Set aside money to give


I wanted to write a couple of very practical blogs about money, sharing some of the practises that Dave and I have developed over the years. Not because these should be copied exactly but because they might provide a useful conversation starter.

So this is a blog about giving.

In I Corinthians 16 Paul writes, ‘On the first day of every week, each one of you should set aside a sum of money in keeping with your income.’

In Old Testament times God had always asked the people of God to set aside the first fruits of their harvest. To always give first to Him. And if this harvest couldn’t be offered to God straight away they were to exchange this portion of their harvest for money, which they could then set aside and give to God when they were able to go and make a sacrifice.

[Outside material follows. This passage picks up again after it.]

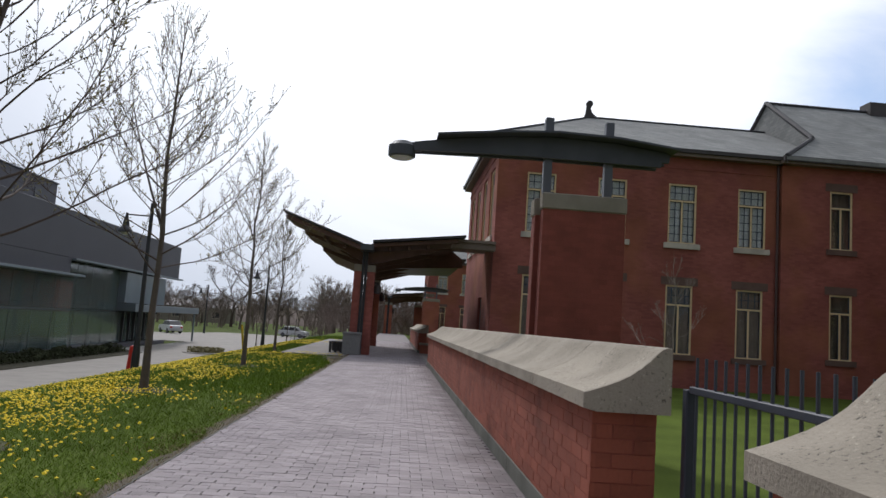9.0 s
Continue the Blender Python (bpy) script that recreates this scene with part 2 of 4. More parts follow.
M_ROAD = mat("pale_concrete_road", (0.29, 0.268, 0.243), 0.92, scale=0.5, vary=0.12, bump=0.3, fine=60, stain=0.15)
M_SLATE = brick_face("grey_slate", (0.285, 0.285, 0.268), (0.225, 0.228, 0.22), (0.15, 0.152, 0.15), 0.36, 0.16, 0.014, (0.84, 1.14))
M_DARKTRIM = mat("dark_painted_trim", (0.066, 0.058, 0.055), 0.55, scale=3, vary=0.25, bump=0.1)
M_STONE = mat("sandstone_trim", (0.58, 0.52, 0.43), 0.88, scale=3, vary=0.18, bump=0.3, fine=50, stain=0.3)
M_LINTEL = mat("brown_sandstone", (0.16, 0.10, 0.08), 0.9, scale=3, vary=0.2, bump=0.3, fine=50, stain=0.2)
M_CREAM = mat("cream_paint", (0.72, 0.55, 0.31), 0.6, scale=4, vary=0.15, bump=0.1)
M_WHITEPAINT = mat("off_white_paint", (0.62, 0.56, 0.42), 0.6, scale=4, vary=0.12, bump=0.1)
M_PIPE = mat("brown_painted_pipe", (0.105, 0.060, 0.052), 0.6, scale=3, vary=0.2, bump=0.1)
M_STEEL = mat("dark_grey_steel", (0.074, 0.078, 0.090), 0.55, 0.1, scale=2, vary=0.3, bump=0.12)
M_GALV = mat("grey_painted_steel", (0.115, 0.12, 0.135), 0.5, 0.2, scale=3, vary=0.2, bump=0.1)
M_TIMBER = mat("brown_stained_soffit", (0.120, 0.064, 0.048), 0.7, scale=3, vary=0.35, bump=0.3, fine=30)
M_SOFFIT = mat("brown_grey_soffit_board", (0.20, 0.155, 0.125), 0.7, scale=3, vary=0.25, bump=0.15)
M_BOARD = mat("weathered_brown_board", (0.24, 0.155, 0.085), 0.8, scale=2, vary=0.3, bump=0.3, fine=30, stain=0.3)
M_ROOFEDGE = mat("weathered_roof_edge", (0.055, 0.052, 0.055), 0.7, scale=2, vary=0.3, bump=0.2)
M_BARK = mat("grey_brown_bark", (0.12, 0.097, 0.082), 0.9, scale=5, vary=0.3, bump=0.8, fine=60, size=0.015)
M_TWIG = mat("dark_twig", (0.085, 0.062, 0.05), 0.85, scale=5, vary=0.3, bump=0)
M_BUD = mat("opening_leaf_bud", (0.24, 0.21, 0.10), 0.7, scale=5, vary=0.3, bump=0, rand=0.5)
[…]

We see here how that habit is carried on, in a new way, among the early Church. Paul is instructing the church in Corinth to set aside money for impoverished and afflicted churches in Judea, so that money can be taken to them when Paul next visits Jerusalem.

It is a good habit to set money aside at the start of each month when your pay comes in, and also when you receive some extra money. Currently Dave and I do this mainly through standing orders by giving most of this set aside money to St Philip’s but also some money to a missionary friend and two charities we are supporting.

When we get some extra unexpected money we usually set some of this aside – by putting it in a different bank account. An account that is not for the everyday things, but the occasional things. In this account we put aside money for holidays, car expenses, house insurance and so on and we also put money in here that is set aside to give. This enables us to be on the lookout for extra things to give money to, which we enjoy doing.

So, I would encourage you to set money aside – the easiest way to do this is by setting up standing orders. But also set aside extra money so that you are able to give as the need arises. This could be in a different account or cash in an envelope ready to give.

Now when Paul wrote to the Corinthians he told them to set aside money ‘in keeping with your income’. This phrase seems to mark a development of Old Testament practice. In Old Testament times the people of God were commanded to give a tithe, ten percent, of their harvest. But we don’t seem to find such an explicit commandment among the early church. Instead, we read here an instruction to give in keeping with their income. So still to give a proportion of their income, rather than a set amount for everyone, but an amount that increases as you earn more.

Dave and I have always given a proportion of our income. When we were first were married we had two incomes and we gave the largest percentage of our income we have ever given. Since then we have prayed each year about what we should give each month, an amount that fits with our income and with what we sense God is saying to us. We pray together and look for agreement with each other and a sense of peace about this amount.

There have been times when we have not had a salary. Though living in this country has meant we have still been blessed to have money coming in each month. So we have still set money aside each month, but a smaller percentage.

Decisions about setting aside money are done in conversation with God and each other. At St Philip’s we encourage an annual conversation, in which we ask households to review what they are setting aside each month to give to St Philip’s. As part of this conversation households might review other gifts that they regularly make.

There is also an ongoing conversation. When we receive extra money it is good to ask the Lord – 'What would you like me to set aside?' This practise acknowledges that all that we have belongs to God and is there to be used by Him for His glory.